The null hypothesis was stated in the beginning of this report.

“There is no relationship between a variable and a borrower’s ability to pay off a loan.”

My report clearly illustrates that this is not the case. We actually have the opposite problem, where there are infinitely many relationships between variables and a borrower’s ability to pay off a loan. The Prosper dataset was a very interesting project to tackle, with many possible avenues. I am happy with my choice of analyzing what factors would affect a borrower’s ability to pay back debt, since this is an issue that 99% of people in the world would encounter in their life.

Isolating the variables analyzed in this report is a very important first step which I initially failed to take. In doing so, I was constantly distracted with other factors that should not have been a part of this project. I am still not sure if using LoanStatus as the response variable was a mistake, due to its qualitative nature. Perhaps using quantitative variables would provide more concrete or accurate conclusions.

On the other hand, the Chi-square plots appeared to very clearly define which factors were more relevant, and which were not. This was especially helpful where there were large numbers of qualitative factors (e.g. BS, LC). However, it is difficult to reorder chi-square plots, especially by correlation.

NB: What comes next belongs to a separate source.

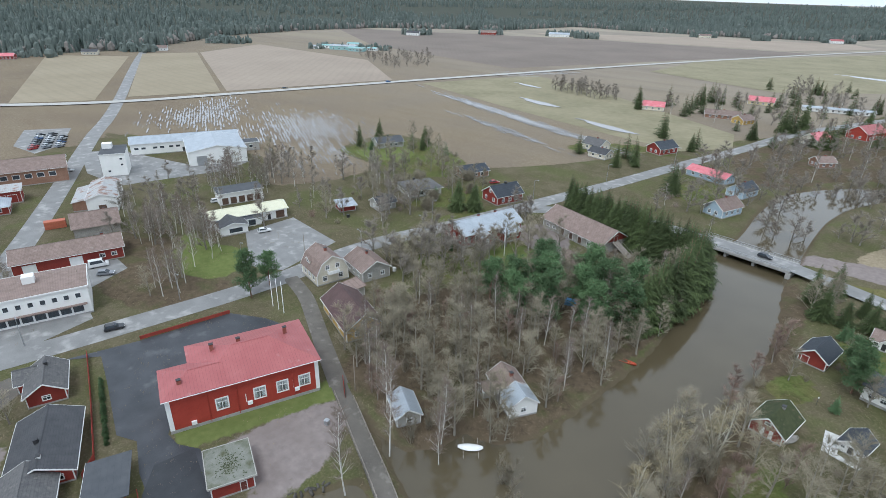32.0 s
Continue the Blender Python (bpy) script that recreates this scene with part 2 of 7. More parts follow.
FELT = surf("dark_roofing_felt", (0.055, 0.059, 0.067), (0.088, 0.092, 0.098), 0.75, 0.5, 9, 0.3, lines=(("y", 1.0, 0.03, 0.4),))
GREENMOSS = surf("green_moss_thatch", (0.03, 0.042, 0.016), (0.065, 0.07, 0.03), 0.95, 1.2, 6, 0.8, wear=((0.14, 0.11, 0.07), 1.0, 0.38))
BRICKRED = surf("red_brick_chimney", (0.22, 0.07, 0.05), (0.30, 0.11, 0.08), 0.85, 1, 9, 0.3, lines=(("z", 0.08, 0.15, 0.3),))
BLACK = surf("black_sheet_metal", (0.025, 0.025, 0.028), (0.05, 0.05, 0.052), 0.45, 2, 9, 0.1)
DOORBROWN = surf("brown_door_boards", (0.09, 0.055, 0.04), (0.15, 0.09, 0.06), 0.7, 1, 9, 0.2, lines=(("x", 0.15, 0.1, 0.4),))
DOORGREEN = surf("blue_green_door", (0.10, 0.20, 0.22), (0.14, 0.26, 0.27), 0.7, 1, 9, 0.2)
GREYWOOD = surf("weathered_grey_timber", (0.22, 0.19, 0.16), (0.36, 0.32, 0.28), 0.9, 1.2, 9, 0.4, lines=(("s", 0.2, 0.1, 0.35),), vary=0.15)
STEEL = surf("galvanised_steel", (0.36, 0.37, 0.38), (0.48, 0.49, 0.50), 0.45, 1, 9, 0.1, 0.5, 0.7)
CONCRETE = surf("stained_concrete", (0.30, 0.29, 0.27), (0.42, 0.41, 0.39), 0.9, 0.5, 8, 0.3, wear=((0.2, 0.19, 0.18), 0.7, 0.33))


def glass_material(name, tint, rough=0.06, through_it=0.45):
    mt = bpy.data.materials.new(name)
    mt.use_nodes = True
    b = mt.node_tree.nodes["Principled BSDF"]
    b.inputs["Base Color"].default_value = (*tint, 1)
    b.inputs["Roughness"].default_value, b.inputs["IOR"].default_value = rough, 1.5
    b.inputs["Transmission Weight"].default_value = through_it
    return mt


GLASS = glass_material("window_glass", (0.10, 0.12, 0.14))
CLEAR = glass_material("greenhouse_glass", (0.85, 0.9, 0.9), 0.03, 0.9)

# ---- plan of land and water ----
LAND = 1.0
RIVER = [(-10, -60), (-9, 20), (-16, 44), (-24, 48.5), (-32, 52.2), (-42, 56), (-52, 60), (-64, 64.6), (-90, 72), (-130, 84), (-130, 88), (-90, 76), (-64, 68.5),
         (-52, 63.6), (-42, 60.2), (-32, 56.6), (-24, 54.5), (-15, 55.5), (-10, 59.5), (-5, 65), (1, 72), (8, 76), (11, 81), (12, 92), (12.5, 102), (11.6, 112),
         (9.3, 123), (6, 133), (0, 142), (-7, 151), (-14, 161), (-19, 168.5), (-22.5, 179), (-26.6, 191), (-29, 199), (-30.6, 209), (-30.3, 219), (-28.2, 227),
         (-25.3, 235), (-22.6, 245), (-21.6, 254), (-19.5, 262), (-17, 268), (-13.5, 275.4), (-8.5, 273.2), (4.5, 266.6), (16, 260.2), (18.5, 256), (17.5, 250),
         (15.7, 243), (14.6, 236), (16.6, 231.6), (21.5, 232.4), (26, 229.5), (25.8, 225.6), (22, 224), (18.5, 226.6), (15, 227.8), (12.6, 225), (13.4, 221), (9.8, 219.3), (5.5, 217.5), (0.8, 213), (1.2, 205), (-0.5, 197), (-2.2, 189), (0, 181), (3.4, 176), (4.8, 170),
         (9, 158), (14, 148), (18.5, 139), (23, 128.5), (26.5, 115), (28, 97), (26.5, 79), (23.5, 62), (21, 50), (17, 20), (16, -60)]
POND = [(-26, 286.4), (-20, 284.2), (-12.8, 285.6), (-9.6, 291), (-8.4, 296.4), (-4, 297.6), (-0.6, 300.4), (2.2, 307), (4, 325), (4.6, 350), (1, 378), (-2.6, 400), (-3.4, 436), (-6, 470), (-4, 500), (10, 527), (28, 546), (50, 590), (60, 640), (60, 720), (67, 830), (80, 970), (98.5, 1200), (131, 1400),
        (138, 1400), (104, 1200), (86, 1000), (76, 855), (70, 750), (71, 665), (67, 622), (56, 574), (43.5, 546), (31, 528), (20, 503), (15.5, 478), (15.5, 450), (17, 425), (18, 404), (22, 384), (25, 360), (27, 333), (27, 312), (28, 296), (29, 285), (28, 272), (22.5, 266.2),
        (16, 266.4), (5, 273.2), (-7, 279.6), (-16, 282.8)]


def smooth_line(pts, step=3.0, closed=False):
    """A rounded line through the points."""
    out, n = [], len(pts)
    for i in range(n if closed else n - 1):
        p = [np.array(pts[(i + k) % n] if closed else pts[min(max(i + k, 0), n - 1)], float) for k in (-1, 0, 1, 2)]
        m = max(1, int(np.linalg.norm(p[2] - p[1]) / step))
        for t in np.arange(m) / m:
            out.append(0.5 * (2 * p[1] + (p[2] - p[0]) * t + (2 * p[0] - 5 * p[1] + 4 * p[2] - p[3]) * t * t + (3 * p[1] - p[0] - 3 * p[2] + p[3]) * t ** 3))
    if not closed:
        out.append(np.array(pts[-1], float))
    return np.array(out)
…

I feel that I correctly chose most variables, but one I should pursue next time is LoanCreationYear. Loans were not issued out equally, and Prosper clearly adjusted their policies as the company matured. Perhaps filtering by year would be an interesting direction to take the report, since what financially affected people 10 years ago would be somewhat different from the financial issues people face today.